Suçlular ve güçlüler
Eğer karşınızda suç işlemeye karar vermiş veya suç işlemekten başka çaresi olmayan insanlar varsa, almış olduğunuz caydırıcı önlemleri aşmanın bir yolu bulunacaktır. Çünkü önlemleri alanlar, daha önce işlenmiş olan suçlara bakarlar. Ve o yolları kapatarak, benzer şekilde suç işlenmesini imkânsız hale getirirler. Ancak suçlu adayı ya zekidir ve kararlıdır ya da çaresizdir. Daha önce denenmemiş bir yol keşfederek, alınmış önlemleri boşa düşürmek için gece gündüz düşünecektir. Bütün zihinsel yatırımını yeni bir yol bulmaya harcayanlar, er ya da geç yol bulurlar. Oysa yasal merciler, işlerini güçlerini bırakıp suçlular gibi düşünerek, bu tedbirler hangi yaratıcı yollar icat edilerek delinebilir diye düşünemezler.
Öğrencilik ve meslek yaşamımda, zaman zaman sınavlarda kopya çekilmesine karşı okul yönetimlerinin aldığı bütün tedbirleri aşmaya dönük öyle zekice ve iyi düşünülmüş girişimlerle karşılaştım ki, bazılarına hayranlık duymamak mümkün değildi. Kendi alfabesini oluşturup kopyayı tahtaya yazandan kablosuz internet-cep telefonu-kol saati gibi teknolojinin bütünleşik son imkânlarını seferber edene kadar, kararlı bir insanın yasal engellerin arkasından nasıl dolaşabileceğini gösteriyorlardı.
Hayır, eğitim sistemi üzerine yazmayacağım. Sözü getirmek istediğim yer, FETÖ ile mücadelede devletin neden zaaf içinde olduğu…
Yakın zamanlara kadar bu örgüt, elinde ne kaldıysa onu korumaya çalışıyordu. Ordu ve polis başta olmak üzere kimi kamu kurumlarında büyük darbe yemiş olsalar da, üniversitelerde ve başka bazı kurumlarda görece daha fazla tutunabildikleri ise sır değildi. Fakat özellikle ekonomik krizin AK Parti’yi zora sokmasının, toplumsal meşruiyetinde yaşanan gerilemenin ve hükümetin kendi derdiyle uğraşır hale gelmesinin ardından, hatlarını ileri mevziiye taşımaya başladılar.
Konuştuğum insanlar bazen, bir casus şebekesi oldukları ortaya çıktığı halde, nasıl bu kadar aymaz olabiliyorlar diye şaşırıyorlar.
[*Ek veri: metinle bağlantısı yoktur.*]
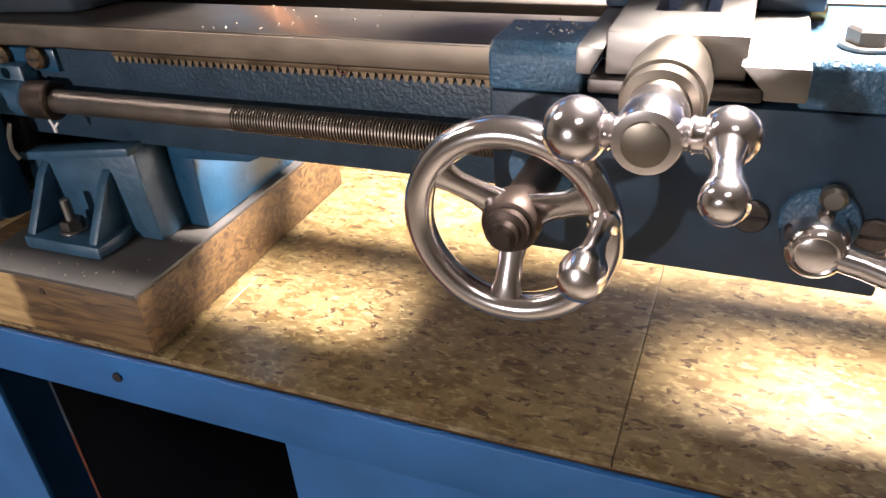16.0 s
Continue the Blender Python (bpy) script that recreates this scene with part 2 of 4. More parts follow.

Türkiye’nin FETÖ ile mücadelesinin filmlerdeki gibi iyiler-kötüler arasında bir mücadele diye sunulmaya çalışılmasındaki çocuksu naiflik bile, gerçeği gözlerden gizlemeye dönük bir çabadan başka bir şey değil. Türkiye, boylu boyunca bir savaşın içinde. Her kuruma sirayet eden ve kaderimizi belirleyecek türden bir savaş bu. Bu savaşta, ABD ve FETÖ, bütün zamanını ve aklını, kendisine karşı alınmış tedbirlerin arkasından dolaşmanın, onları boşa düşürmenin, devlet içinde örgütlenmenin yeni, denenmemiş ve fark edilmeyecek yollarını keşfetmeye harcıyor.
Hükümet ise, olağanüstü hal döneminin keskin müdahalesinden sonra, bilindik yollardan ve rutinleri takip ederek mücadele ediyor. Düşmanı gibi düşünmediği için, gözünün önünde dönen dolaplara karşı bağışıklığı yok. Aksine, FETÖ’nün başka bir cemaatin çatısı ya da kişisel sadakat ve himaye ilişkilerinin kanatları altında, bütün enerjisini, çabasını ve yeteneklerini yeniden örgütlenmeye hasrettiğini, suyun uyuduğunu ama düşmanın uyumadığını bilmezden geliyor.
Bu bilmezlikten gelme tutumunun bedeli ise ağır oluyor. Şu hale bakın, 15 Temmuz’un üzerinden bunca yıl geçtikten sonra bile hala Ankara’nın orta yerinde Emniyet içinde şaibeli dava süreçlerini, birbirleriyle kapışan polis ekiplerinin bazı gazetecileri kullanarak dezenformasyon yaratma çabalarını izliyoruz. FETÖ gibi bir örgütle mücadelenin yolu devletin çivisini çıkartmak değil. Ama bir ‘cemaatin’ tahribatını başka cemaatlerle dengelemeye çalışmanın varacağı bundan başka bir yol yok.